The restored and modified Reno Station has an elevator to take passengers and their luggage two levels down to the underground waiting room and boarding platform. There are several short term parking spaces on the street, to be used only for loading and unloading. The nearest long-term parking is at the Reno Airport east of town. Fortunately for us, the Hertz return counter is located inside Harrah's, making it easy to return our car and walk across the street to the station.
The Amtrak California Zephyr, our travel mode number 9, is an intercity Superliner. It descended into the two-mile trench excavated through downtown Reno to facilitate street traffic, which used to be blocked with stopped Amtrak trains and lengthy freight trains running across downtown streets.
Settling into our Superliner Bedroom, we proceeded, in solid comfort, to retrace the steps of the ill-fated Donner Party of 1848, who were trapped by deep snow at Donner Lake, with the stormy eastern scarp of Donner Pass looming over them. A century and a half later, we are delivered to Sacramento practically before we know it, in comfort and safety.
The next morning found us at the entrance to the California Railroad Museum, just a short walk from the Amtrak Station and the three hotels that cater to Sacramento Old Town visitors, the Vagabond Inn, the Holiday Inn, and the Delta King, a paddle wheel river steamer converted to a floating hotel.

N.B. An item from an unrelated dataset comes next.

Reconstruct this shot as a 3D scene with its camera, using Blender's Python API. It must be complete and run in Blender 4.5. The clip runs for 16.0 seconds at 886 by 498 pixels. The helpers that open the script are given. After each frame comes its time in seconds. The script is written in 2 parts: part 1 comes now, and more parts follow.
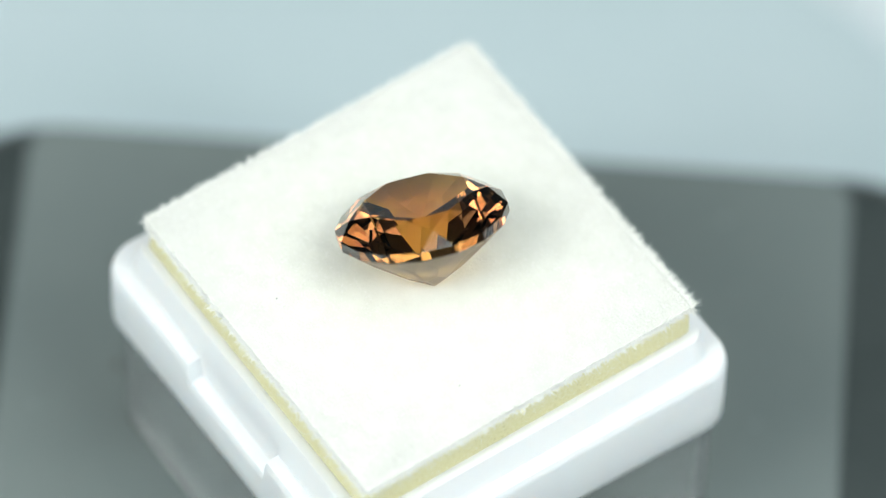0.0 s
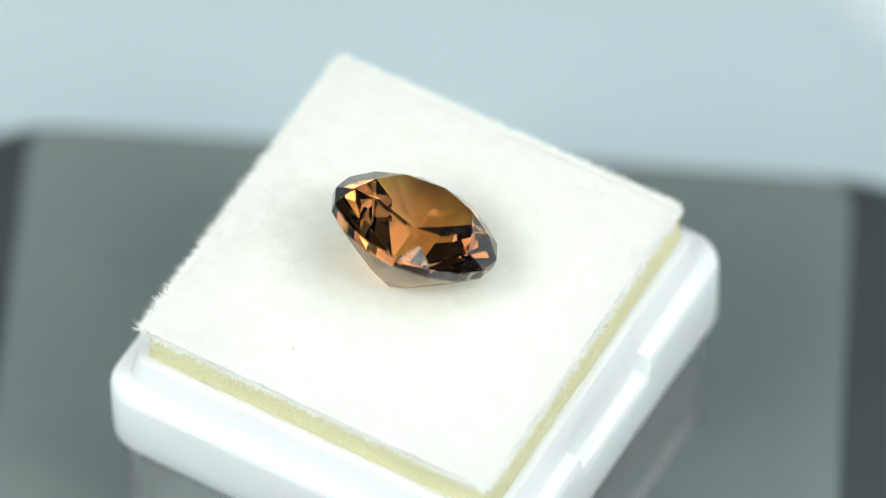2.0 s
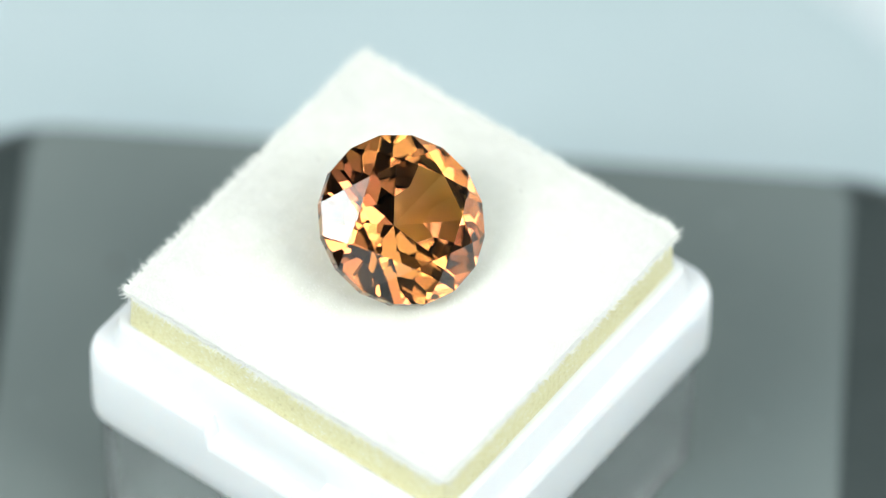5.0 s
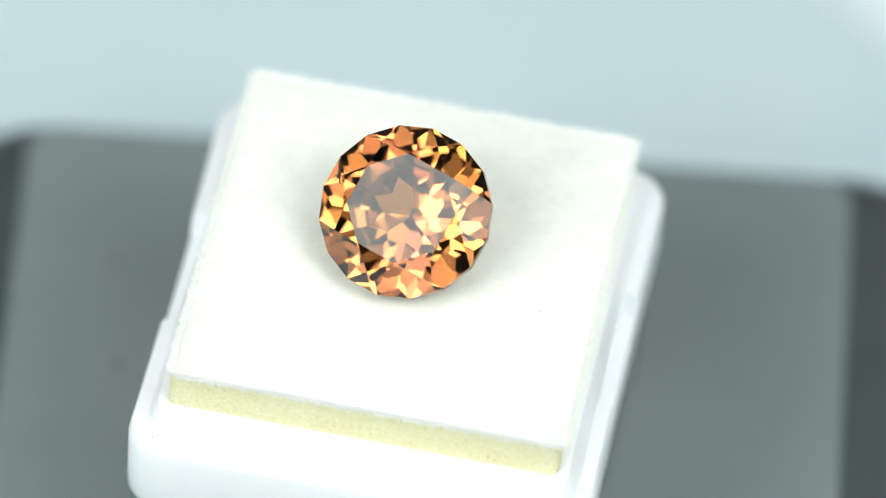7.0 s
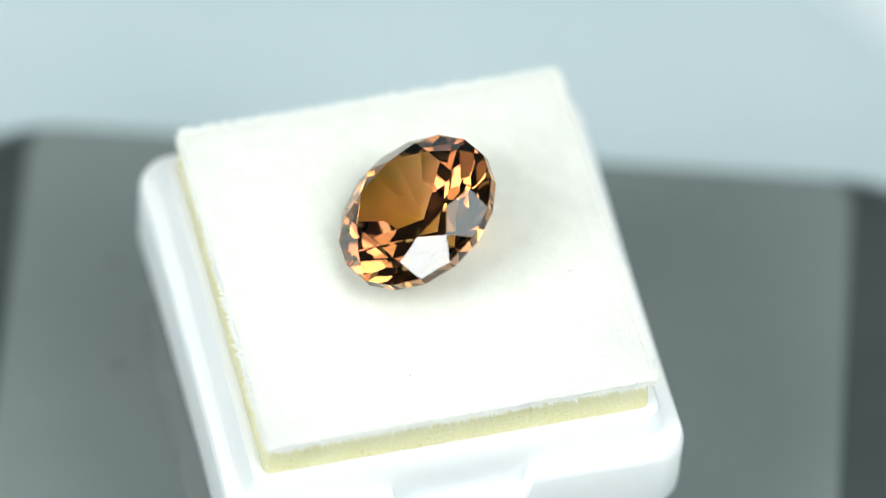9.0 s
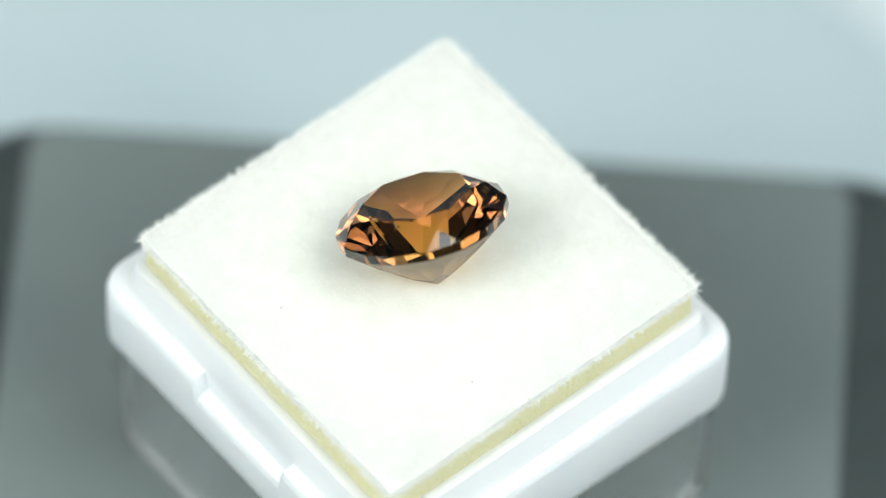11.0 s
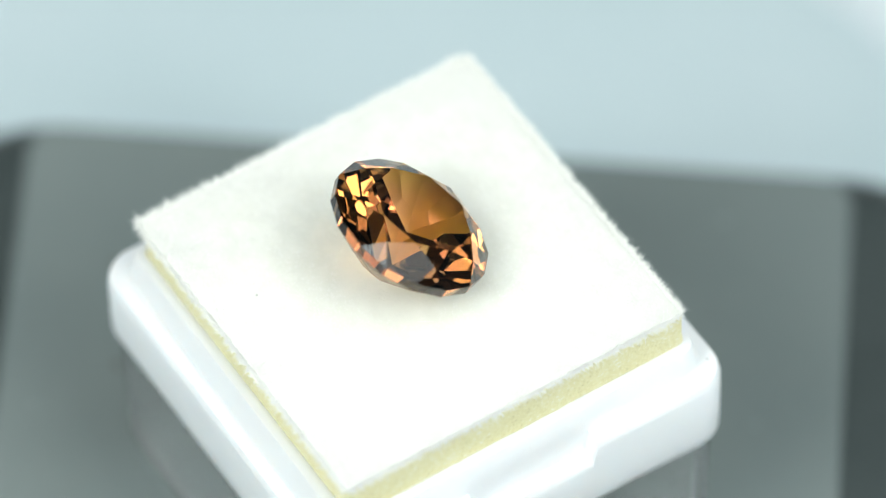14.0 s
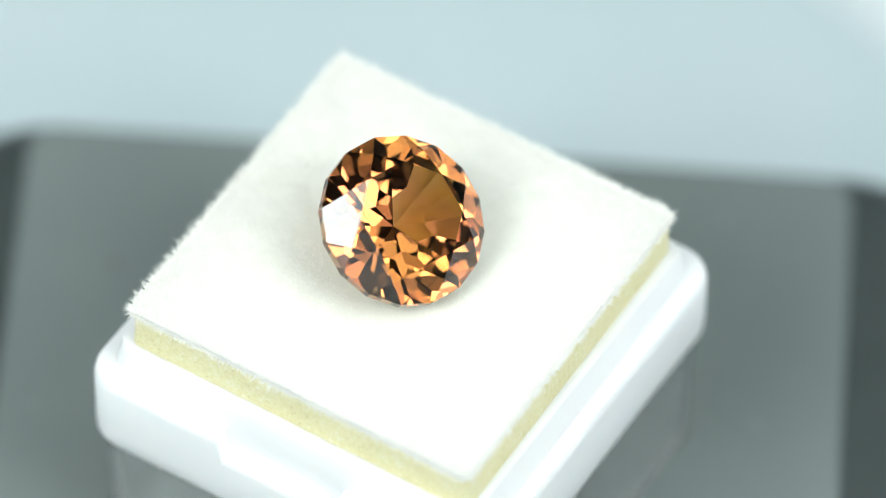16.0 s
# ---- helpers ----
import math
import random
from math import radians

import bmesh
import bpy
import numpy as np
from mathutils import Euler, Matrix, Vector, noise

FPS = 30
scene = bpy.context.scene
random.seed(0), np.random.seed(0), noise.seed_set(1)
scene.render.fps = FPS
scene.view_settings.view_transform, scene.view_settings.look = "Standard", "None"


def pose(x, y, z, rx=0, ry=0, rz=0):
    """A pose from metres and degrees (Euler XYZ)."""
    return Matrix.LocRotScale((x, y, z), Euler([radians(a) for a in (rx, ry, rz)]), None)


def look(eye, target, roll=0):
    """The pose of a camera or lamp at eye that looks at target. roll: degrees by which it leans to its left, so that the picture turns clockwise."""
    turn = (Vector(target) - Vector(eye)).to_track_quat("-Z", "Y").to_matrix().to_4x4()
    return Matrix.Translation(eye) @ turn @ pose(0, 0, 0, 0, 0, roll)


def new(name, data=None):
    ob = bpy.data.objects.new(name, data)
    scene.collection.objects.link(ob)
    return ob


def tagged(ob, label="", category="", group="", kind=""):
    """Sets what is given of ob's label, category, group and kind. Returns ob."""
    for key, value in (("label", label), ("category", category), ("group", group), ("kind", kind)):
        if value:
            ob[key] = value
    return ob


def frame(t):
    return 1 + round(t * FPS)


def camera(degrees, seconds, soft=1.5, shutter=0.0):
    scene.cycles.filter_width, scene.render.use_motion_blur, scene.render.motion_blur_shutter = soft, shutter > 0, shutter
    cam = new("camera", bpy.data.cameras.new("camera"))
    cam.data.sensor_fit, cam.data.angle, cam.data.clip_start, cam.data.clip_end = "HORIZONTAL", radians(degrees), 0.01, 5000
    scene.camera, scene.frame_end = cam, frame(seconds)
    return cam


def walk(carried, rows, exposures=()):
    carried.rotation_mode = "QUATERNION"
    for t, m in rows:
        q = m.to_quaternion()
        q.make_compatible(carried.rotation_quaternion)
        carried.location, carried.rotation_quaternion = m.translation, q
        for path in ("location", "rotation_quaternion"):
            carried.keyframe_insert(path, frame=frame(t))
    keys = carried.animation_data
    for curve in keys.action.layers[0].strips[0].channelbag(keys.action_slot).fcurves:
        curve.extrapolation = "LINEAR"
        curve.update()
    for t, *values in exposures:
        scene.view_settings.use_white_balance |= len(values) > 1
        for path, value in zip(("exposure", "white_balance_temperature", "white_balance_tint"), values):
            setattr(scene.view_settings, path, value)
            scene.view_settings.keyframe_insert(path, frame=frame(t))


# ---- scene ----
MM = 0.001
PAD_Z = 0.0385            # height of the pad's top over the table
OMEGA = 32.285            # degrees per second, clockwise from above
cam = camera(7.32, 16.0, soft=0.8)
EYE = Vector((2.0275, -265.1103, 351.1406)) * MM + Vector((0, 0, PAD_Z))
AIM = Vector((2.0275, 0.7055, 0.5349)) * MM + Vector((0, 0, PAD_Z))
CAM_POSE = look(EYE, AIM, 1.95)
walk(cam, [(0.0, CAM_POSE), (16.0, CAM_POSE)], exposures=[(0.0, -0.15), (1.5, -0.15), (2.5, -0.13), (3.5, -0.03), (7.0, -0.02), (9.0, -0.08), (11.4, -0.15), (12.5, -0.15), (13.5, -0.11), (14.5, -0.03), (16.0, -0.03)])
cam.data.dof.use_dof = True
cam.data.dof.focus_distance = 0.4365
cam.data.dof.aperture_fstop = 13.0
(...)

Once we exhausted the exhibits at the rail museum, we caught the next of many Capitol Corridor Amtrak California trains that run between Sacramento and San Jose. The Capitols, our travel mode 10, are a fast and smooth alternative to zipping along congested Interstate 80, hemmed in by trucks and cars driving at 70-plus. We soon found ourselves disembarking at Oakland Jack London Square, in time for a family gathering at Scott's Seafood Restaurant on the Oakland Estuary, a fitting close to week of adventure.